= Marko Blagojević (born 1976) =

Politician and diplomat in Serbia

Marko Blagojević (Марко Благојевић; born 1976) is a politician and diplomat in Serbia. He served in the National Assembly of Serbia from 2016 to 2017 as a member of the Serbian Progressive Party parliamentary group, although he does not appear to have been a member of the party. In February 2017, he was appointed as Serbia's ambassador to Cyprus.

==Early life and career==
Blagojević is from Belgrade. He was secretary-general of Serbia's ministry of foreign affairs during Ivan Mrkić's tenure as minister.

==Political career==
Blagojević received the 106th position on the Progressive Party's Aleksandar Vučić – Serbia Is Winning electoral list in the 2016 parliamentary election and was elected when the coalition won a landslide victory with 131 out of 250 mandates.
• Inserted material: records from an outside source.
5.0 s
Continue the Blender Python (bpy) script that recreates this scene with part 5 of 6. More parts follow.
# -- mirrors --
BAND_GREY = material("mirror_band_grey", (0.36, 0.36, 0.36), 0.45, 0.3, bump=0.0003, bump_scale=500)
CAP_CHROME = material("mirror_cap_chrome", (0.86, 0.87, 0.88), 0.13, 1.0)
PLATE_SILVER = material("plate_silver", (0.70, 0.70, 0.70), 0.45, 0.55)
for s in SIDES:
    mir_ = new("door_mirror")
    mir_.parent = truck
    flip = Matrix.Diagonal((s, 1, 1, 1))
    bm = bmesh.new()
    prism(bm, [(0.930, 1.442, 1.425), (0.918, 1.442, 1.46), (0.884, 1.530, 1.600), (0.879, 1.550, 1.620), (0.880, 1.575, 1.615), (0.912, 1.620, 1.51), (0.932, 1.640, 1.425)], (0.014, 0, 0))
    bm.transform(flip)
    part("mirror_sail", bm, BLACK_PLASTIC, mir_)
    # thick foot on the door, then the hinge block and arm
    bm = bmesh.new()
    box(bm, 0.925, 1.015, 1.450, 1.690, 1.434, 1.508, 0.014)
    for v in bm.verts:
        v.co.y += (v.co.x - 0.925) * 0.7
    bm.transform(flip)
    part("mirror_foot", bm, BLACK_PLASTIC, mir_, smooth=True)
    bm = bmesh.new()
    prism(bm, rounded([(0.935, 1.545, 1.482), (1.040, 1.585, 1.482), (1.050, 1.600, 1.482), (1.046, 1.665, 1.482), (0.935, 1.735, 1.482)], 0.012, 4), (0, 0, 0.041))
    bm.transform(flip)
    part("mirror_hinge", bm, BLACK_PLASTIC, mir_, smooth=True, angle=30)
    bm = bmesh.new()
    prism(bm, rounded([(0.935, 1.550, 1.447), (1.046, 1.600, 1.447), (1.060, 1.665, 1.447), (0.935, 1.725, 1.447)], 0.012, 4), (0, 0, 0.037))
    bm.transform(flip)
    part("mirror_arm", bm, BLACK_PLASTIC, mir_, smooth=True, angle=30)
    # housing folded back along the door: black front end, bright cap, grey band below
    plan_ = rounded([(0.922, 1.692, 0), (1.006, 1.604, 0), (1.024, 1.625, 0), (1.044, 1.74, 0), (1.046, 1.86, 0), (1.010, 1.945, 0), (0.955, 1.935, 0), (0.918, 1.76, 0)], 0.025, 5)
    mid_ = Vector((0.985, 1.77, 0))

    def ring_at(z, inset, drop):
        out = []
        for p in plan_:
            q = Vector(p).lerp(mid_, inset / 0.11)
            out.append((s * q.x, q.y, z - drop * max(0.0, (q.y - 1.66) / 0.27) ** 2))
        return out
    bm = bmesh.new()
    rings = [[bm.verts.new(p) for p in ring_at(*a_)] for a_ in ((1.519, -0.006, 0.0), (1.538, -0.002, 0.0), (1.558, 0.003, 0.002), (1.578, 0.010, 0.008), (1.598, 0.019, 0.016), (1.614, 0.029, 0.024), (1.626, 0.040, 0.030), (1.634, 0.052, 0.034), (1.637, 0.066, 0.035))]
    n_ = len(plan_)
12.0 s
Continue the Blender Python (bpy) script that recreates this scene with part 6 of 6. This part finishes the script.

During his time in parliament, he was a member of the parliamentary committees on European integration, foreign affairs, and defence and internal affairs; a substitute member of the committee on Kosovo-Metohija; and a member of the parliamentary friendship groups for China, Cyprus, India, Norway, Switzerland, and the United Kingdom. He was also a deputy member of Serbia's delegation to the Parliamentary Assembly of the Council of Europe, where he sat with the European People's Party group.

==Ambassador==
Blagojević was appointed by President Tomislav Nikolić as Serbia's ambassador to Cyprus on February 22, 2017. He formally resigned from the assembly on April 19, 2017.